- Some product prices at the grocery store will rise next year to cover increases in ingredient and shipping costs, according to Fox Business. Many food giants have signaled — or already implemented — these plans for 2019.
- Many retailers were initially reluctant to accept the increases, but have since realized why they're needed, Mondelez CEO Dirk Van de Put told The Wall Street Journal. He said prices for Fig Newtons, Wheat Thins and Triscuits were raised this summer, but didn't say which products would be next.
- Hershey CEO Michele Buck told Fox Business that the improved economy and increased consumer spending have softened retailer objections to price hikes, and her company would be charging more next year. Hershey will raise prices about 2.5% on a fifth of its products in 2019.
Several major food companies — including Mondelez, Hershey, Nestlé, Unilever and Coca-Cola — have announced plans to increase prices next year to offset rising ingredient, shipping and freight costs. Improvements in the U.S. economy and consumer spending have helped to bring some of grocers around on the higher costs. But consumers might not be as accepting.
Not many specifics have been released so far about how much these price hikes might end up being, although Hershey said some of its brands would see a 2.5% rise. Other increases might be higher than that. Kellogg noted last month it would set a 12% higher price point on a new Eggo waffles variety, according to Fox Business.
However, the Michigan-based CPG company isn't likely to institute across-the-board increases. Kellogg CEO Steve Cahillane told The Wall Street Journal that consumers aren't keen on paying more for the same product, so companies need to get creative about producing new package sizes and different flavors as a way to justify them.
"The days of straight list price increases are gone. It would lead to a decrease in consumer demand," Cahillane said.
Even though most food companies are mainly blaming price increases on higher costs for ingredients, fuel, shipping and the driver shortage, the added revenue is also helping to boost lagging earnings. Mondelez announced price hikes in its latest earnings report after posting a net revenue drop of 3.7% from slumping North American sales. Nestlé noted a 0.6% price increase in this region in its most recent quarter, helping to bump up organic sales by 1.4% in the past nine months.

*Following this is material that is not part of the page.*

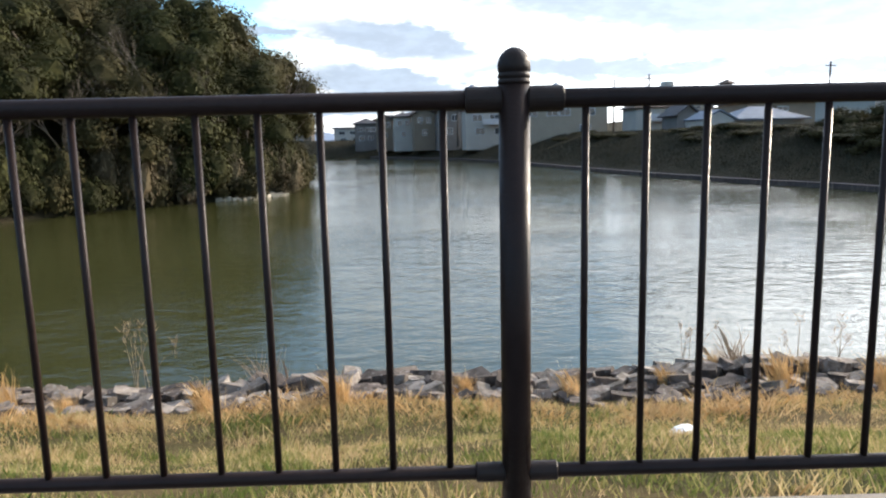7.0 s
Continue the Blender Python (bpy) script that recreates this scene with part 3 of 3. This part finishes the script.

The wild card in this scenario is how consumers and retailers will respond to the price hikes. Food industry executives know they can't raise prices across the board without hurting their competitive position. Also, consumers who aren't all that loyal to specific brands can just buy private-label products instead — a recent report found that sales of private-label brands have surpassed those of manufacturers' brands within the past year. Or perhaps customers will wait for special sales, or switch to discount grocers such as Aldi and Lidl.
Retailers who don't want to risk losing customers by accepting price increases could also decide not to stock the higher-cost brands if they're going to sit there on the shelf and potentially be passed over for something cheaper — or for a more expensive, better-for-you product, if the price at checkout will be about the same. As a result, makers of both lesser-known brands and premium ones will likely be watching to see how the price hikes go over before they make similar moves.
Margins are already tight in the grocery industry, and increasing competition has fueled price wars that are pressuring those margins even more. Having to run more in-store sales and promotions, as well as invest in additional marketing outreach adds on to retailers' operating costs and can chip away at the fragile bottom line.
Middle-income U.S. consumers spent about 14.3% of their annual income on food last year, and those used to special deals, manufacturer or retailer coupons and frequent sales will likely want to keep it that way. But it may be that they'll have to get used to a new normal when it comes to 2019 food prices — or simply do without the Oreos, Eggos, Hershey bars and other well-known brands altogether. Still, that appears to be a gamble some manufacturers and retailers are willing to take.